In its search for additional comprehensive vision to support decision-making, Germany has embarked on the development of a national digital twin with data from all available sources to return to it in developing plans, strategies, predicting obstacles, and supporting its path to become one of the smartest countries digitally.
Leading a country is extremely complex, especially in this era, where challenges are intertwined and people's demands are becoming more difficult and complex, and even in the most prosperous and democratic countries, decision-makers may sometimes find themselves unable to make optimal choices.
It may be surprising that this applies to a country like Germany, which for decades has been among the countries with the strongest economies, most successful education systems, highest safety rates, and best health services. But Germany's global reputation did not come in vain, as the government was constantly working to approach social, environmental and economic challenges, such as the increasing use of land, rising energy demands, extreme weather, limited natural resources, and sociodemographic changes.
The German Federal Agency for Cartography and Geodesy (BKG) is creating a digital twin in order to make decisions within government entities based on a common, clear and comprehensive basis in terms of data.
This digital replica of Germany will be built as an intelligent 3D world containing all the essential geospatial objects, enabling the relevant processes to be mapped holistically and in relation to each other based on a common data foundation collected using IoT devices such as sensors, video cameras, etc.
A digital twin of the whole of Germany that can be used by researchers, planners and policymakers to simulate various future scenarios to adequately address societal challenges.
The teams will create a digital twin for the whole of Germany in an unprecedentedly consistent, dynamic, complex and detailed manner, with all the essential geospatial objects, accurate topographic information, big data analytics, modern visualization techniques, satellite data, and a very large number of scientific projects and feasibility studies, in order to illustrate interrelated challenges and their intersections.
The twins include hydrologically sound models to simulate flash flooding due to heavy rainfall, to urban climate analysis which requires information about the height of buildings in order to model air flows.
Large-scale Lidar is an accurate data collection method for the canopy height and density of trees in a forest. The data can then be used in biogeochemical models to estimate carbon capture.
To capture an area as large as Germany in a timely manner, conventional Lidar methods are not sufficient. Instead, state-of-the-art capturing techniques are required such as Geiger-mode Lidar (GmL) or single photon Lidar (SPL). Like conventional or linear Lidar, both these methods rely on the time-of-flight measurement method: the travel time difference between the emitted laser impulse and the detection impact of the reflected echo.
The technologies were a key part of the Hamburg City Survey project, which covered nearly 9,000 square kilometres. This pilot project was launched by the State Office for Geoinformation and Surveying to explore technologies and validate data. The result was a three-dimensional model of the entire surface area, in which all relevant objects are recognisable: buildings, rooftops, power lines, trees, etc. It is equipped with intelligent algorithms that can recognize and tag these common objects.
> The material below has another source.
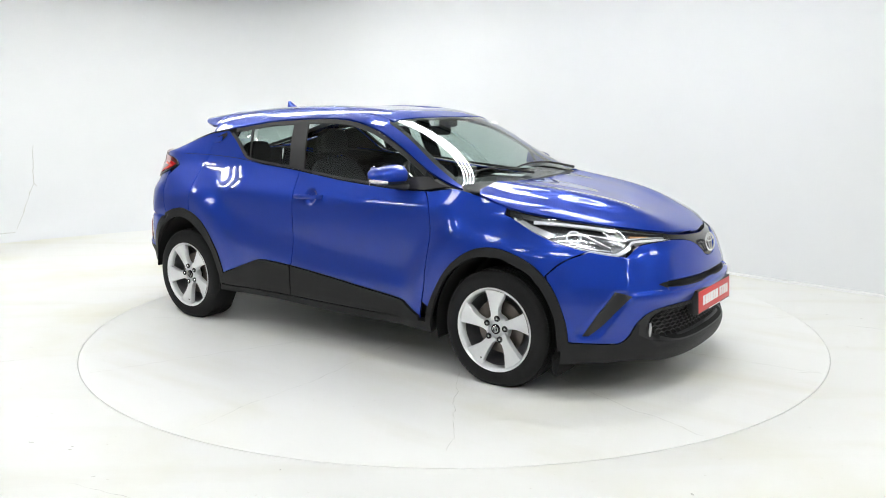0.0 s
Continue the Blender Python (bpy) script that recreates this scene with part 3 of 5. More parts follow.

When completed, the model can be consulted before decisions are made, providing a framework of shared data to come up with solutions to challenges to contain their impacts. Data will be shared across the entire country and updated regularly, so policymakers can monitor different circumstances. For example, the federal administration adopts a nationwide environmental monitoring system that includes details about precision agriculture, water management, air pollution and climate change.
Digital twins have long been a reliable tool in industrial production to mirror processes in their entirety. Transferring this concept to a wider geographical scope, such as an entire country, poses challenges ranging from technological scaling and modelling to information management and data integration. However, recent advancements in information technology – such as increased processing capabilities through cloud computing, artificial intelligence, and improved surveying techniques – now put the prospect of a nationwide digital twin within reach.
The German federal government will start working on this project in 2023 with the European Commission, which in turn has launched an initiative, Destination Earth (DestinE), to create a digital twin for the entire earth over the next decade. A common data foundation will enable decision-makers to make faster, more informed and reliable decisions and, most importantly, create communication channels for stakeholders at both the federal and national levels.
At the level of countries in general, and a country such as Germany in particular, these technologies play an essential role in improving infrastructure, emergency readiness, conducting research and developing strategies.
Digital twins open up broad horizons for future smart cities; helping them to fulfil their tasks in a more environmentally, economically and socially compatible way.